In a late-aughts interview, JAY-Z half-jokingly said “[Hip-hop] needs a board” in response to the perceived deluge of clown rappers who threatened to dilute the genre. Here, after meeting with Perry, Kenya attempts to actually make one with his peers Issa Rae, Lena Waithe, Ava Duvernay, Tim Story and Will Packer in an effort to keep the momentum in Black Hollywood going while weeding out the wack among the pack. Instead, their group call quickly devolves into them poking holes in his intentions, highlighting some hypocrisy in his opinion, roasting him and Packer firing him from writing Girls Trip 2. Only Waithe has his back, offering to co-host the panel with him and lead a constructive discussion that doesn’t let the [fictional] writer-director off the hook for some suss choices. At the actual event though, she quickly throws him under the bus then reverses over him, ultimately championing the film as a win for the culture.

#blackAF

This episode, written by Hale Rothstein represents the creative potential of this series in a microcosm; it’s firing on almost every cylinder the show presents in the pilot. (Kenya and Drea never seem like more of a fully realized father-daughter than bonding over their shared disdain for the film here.) Joya’s subplot of always having to prove her blackness as a mixed woman dovetails nicely into the main plot, as Kenya worries that even his art has only gotten them this far because of misguided solidarity. Her panic also facilitates the family cookout, which provided the most endearingly relatable (read: triggering) moment of the episode for me: Kenya’s relatives countering his derisive attitude towards certain black films as him favoring their white counterparts simply because they have “prestige.” (The second was an exhausted Joya telling her movie-snob husband and Tisch-hopeful daughter that she “doesn’t watch movies” like them.) It’s an intriguing interrogation of the so-called Black Hollywood movement—particularly the wariness that it might just be a phase, while also feeling incredibly relatable.
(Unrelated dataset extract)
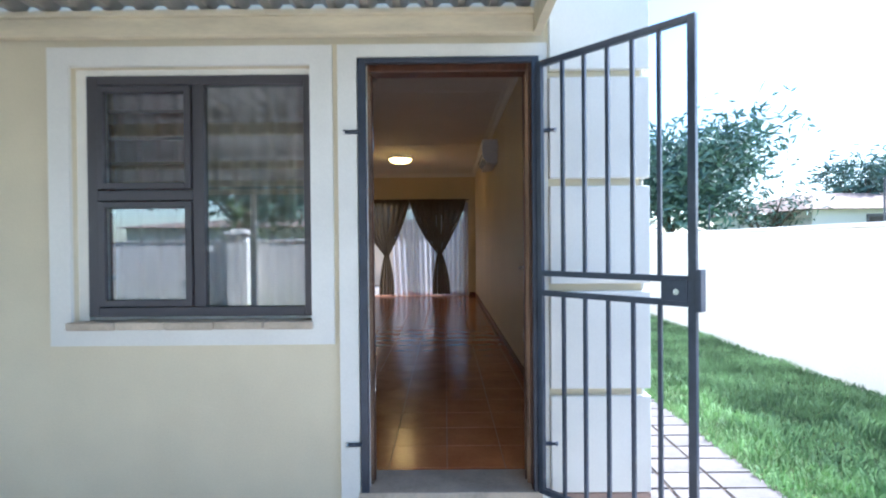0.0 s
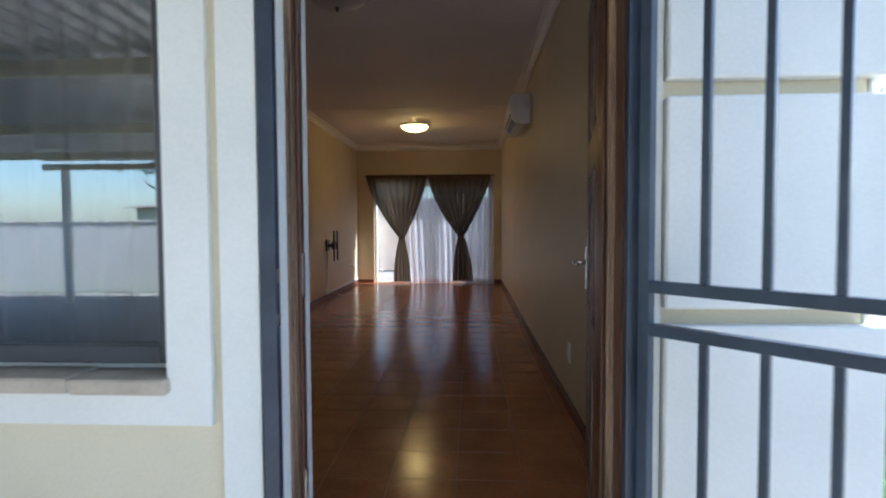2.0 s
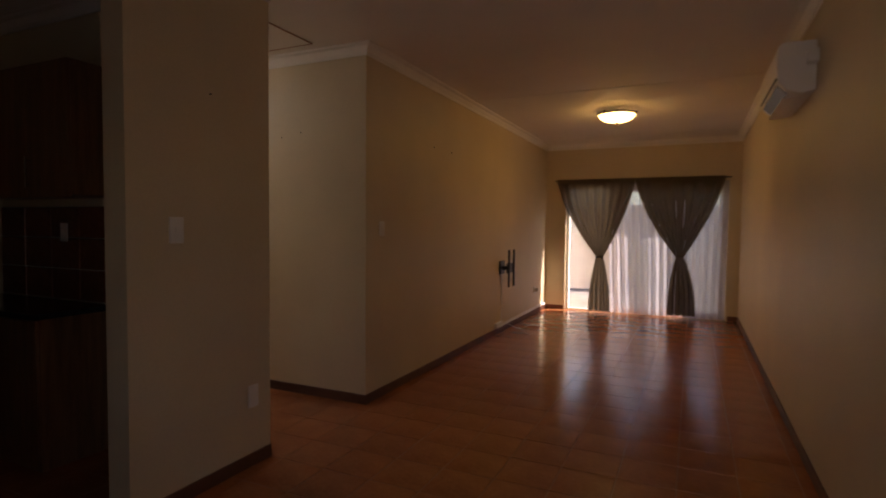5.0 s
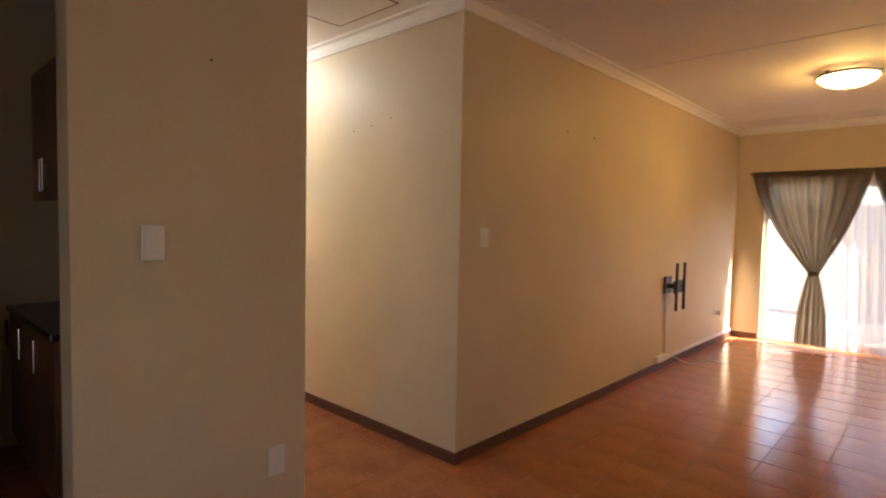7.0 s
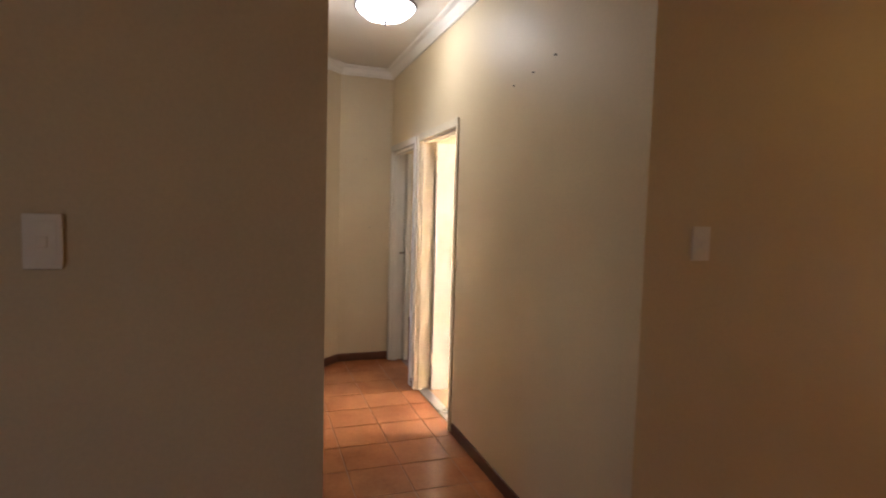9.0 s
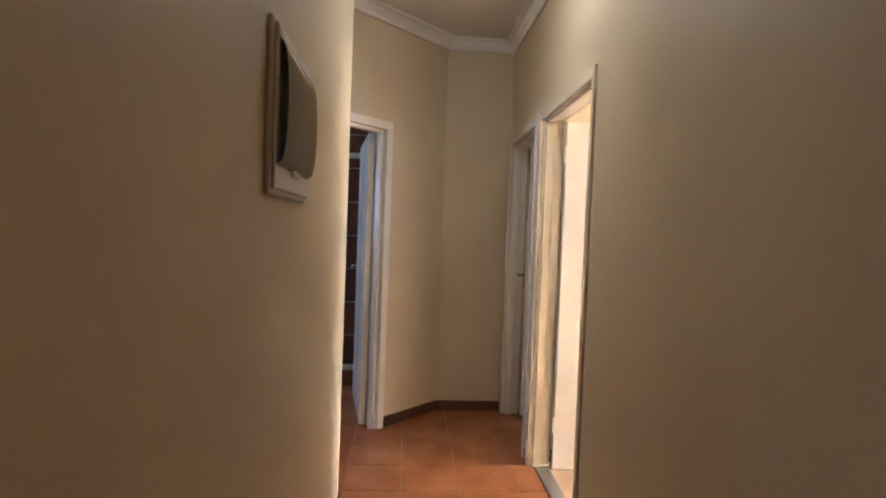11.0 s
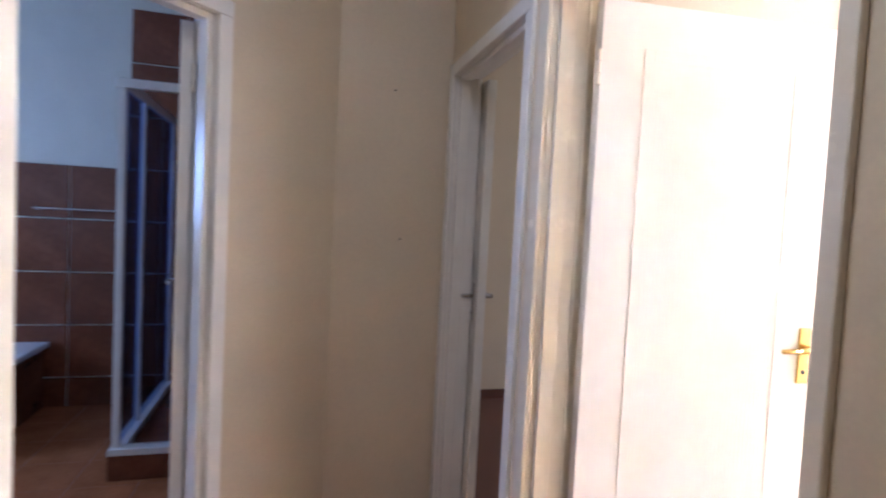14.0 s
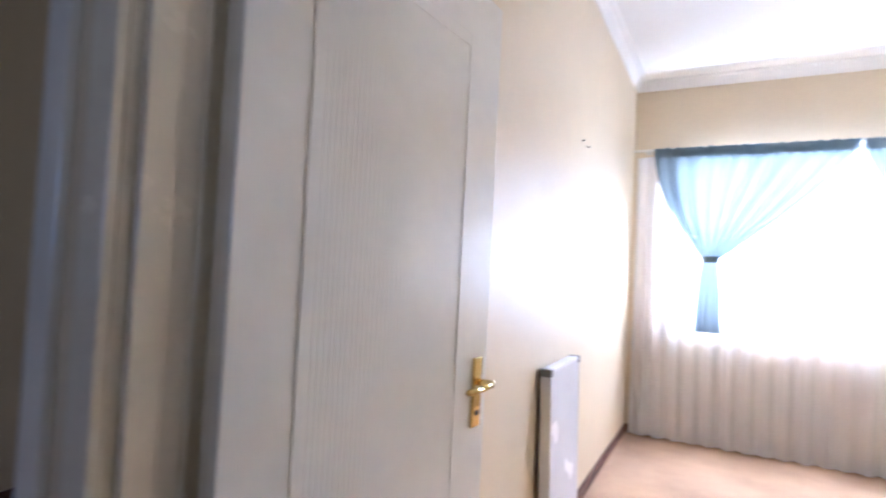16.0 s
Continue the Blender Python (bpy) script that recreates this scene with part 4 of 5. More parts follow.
def bowl_lamp(x, y, material, label, s=1.0):
    l = thing("ceiling_lamp", label, "ceiling lamp", "ceiling lamps")
    part("base", bm_lathe(bmesh.new(), [(0.035 * s, H), (0.04 * s, H - 0.015), (0.02 * s, H - 0.022)], x, y), M_BRONZE, l, smooth=True)
    part("rim", bm_lathe(bmesh.new(), [(0.188 * s, H - 0.042), (0.196 * s, H - 0.047), (0.196 * s, H - 0.058), (0.186 * s, H - 0.062)], x, y, 48), M_BRONZE, l, "thin dark rim")
    part("bowl", bm_lathe(bmesh.new(), [(0.187 * s, H - 0.05), (0.182 * s, H - 0.065), (0.165 * s, H - 0.09), (0.13 * s, H - 0.118), (0.08 * s, H - 0.136), (0.02 * s, H - 0.143)], x, y, 48), material, l, "frosted glass bowl", True)
    part("finial", bm_lathe(bmesh.new(), [(0.014, H - 0.14), (0.016, H - 0.15), (0.006, H - 0.16), (0.009, H - 0.168), (0.003, H - 0.176)], x, y, 14), M_BRONZE, l, smooth=True)
    for k in range(3):
        a = k * 2.094 + 0.5
        box("clip", -0.012, 0.012, 0.178 * s, 0.2 * s, H - 0.065, H - 0.03, M_BRONZE, l, 0.002, m=Matrix.Translation((x, y, 0)) @ Matrix.Rotation(a, 4, "Z"))
    return l


bowl_lamp(*LAMP, M_LAMPON, "lit frosted glass bowl lamp on the living room ceiling", 1.15)
bowl_lamp(*HALL_LAMP, M_LAMPHALL, "lit white bowl lamp on the hall ceiling")
bowl_lamp(-0.58, 2.46, M_LAMPOFF, "unlit frosted bowl lamp near the front door", 1.15)

# ---- living room fittings ----
ac = thing("air_conditioner", "white split air conditioner high on the wall", "air conditioner")
prof = [(0.0, 2.25), (0.07, 2.235), (0.15, 2.26), (0.195, 2.31), (0.21, 2.42), (0.2, 2.53), (0.175, 2.55), (0.0, 2.55)]
A0, A1 = 4.5, 5.35


def extrude_y(prof, y0, y1, xw):
    bm = bmesh.new()
    a = [bm.verts.new((xw - o, y0, z)) for o, z in prof]
    b = [bm.verts.new((xw - o, y1, z)) for o, z in prof]
    for i in range(len(prof)):
        j = (i + 1) % len(prof)
        bm.faces.new((a[i], a[j], b[j], b[i]))
    bm.faces.new(a[::-1])
    bm.faces.new(b)
    return bevelled(bm, 0)


part("body", bevelled(extrude_y(prof, A0, A1, XR - 0.002), 0.006), M_PLASTIC, ac)
part("air_slot", bm_box(bmesh.new(), XR - 0.205, XR - 0.13, A0 + 0.06, A1 - 0.06, -0.004, 0.004, Matrix.Translation((0, 0, 2.282)) @ Matrix.Translation((XR - 0.17, 0, 0)) @ Matrix.Rotation(radians(44), 4, "Y") @ Matrix.Translation((-XR + 0.17, 0, 0))), M_BLACK, ac, "dark air outlet slot")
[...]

The industry isn’t #blackAF’s chief concern, but given Kenya’s stature, it’s a well the show could’ve visited more in its debut season. Sadly, Episode 5 is the most we really get, but like every good Hollywood satire, there’s potent insight as well as some truly brilliant meta-gags. (I especially enjoyed Kenya double-checking with handlers like his lawyer or manager that their assistant wasn't on the line before speaking frankly.) Kenya’s fear that the swelling Black Hollywood movement might just be a phase white gatekeepers are enabling while it’s en vogue is a bracing idea to see unfold on a major Netflix production (as is the assertion that white critics are too bemused to review black films genuinely), the classic Wesley Morris essay writ large. And while the group call is great (Ava Duvernay lowkey steals the show), the extended bit with Waithe is the stuff celeb cameos are made of; the critiques Kenya hurls at the fictional director literally could’ve been taken from one of Queen & Slim’s mixed reviews. That she’d appear in an episode with this theme, and play the heel at that, is as delicious as it is endearing. R-rated black-ish is cool, but more episodes like this in Season 2 will really help #blackAF validate its existence.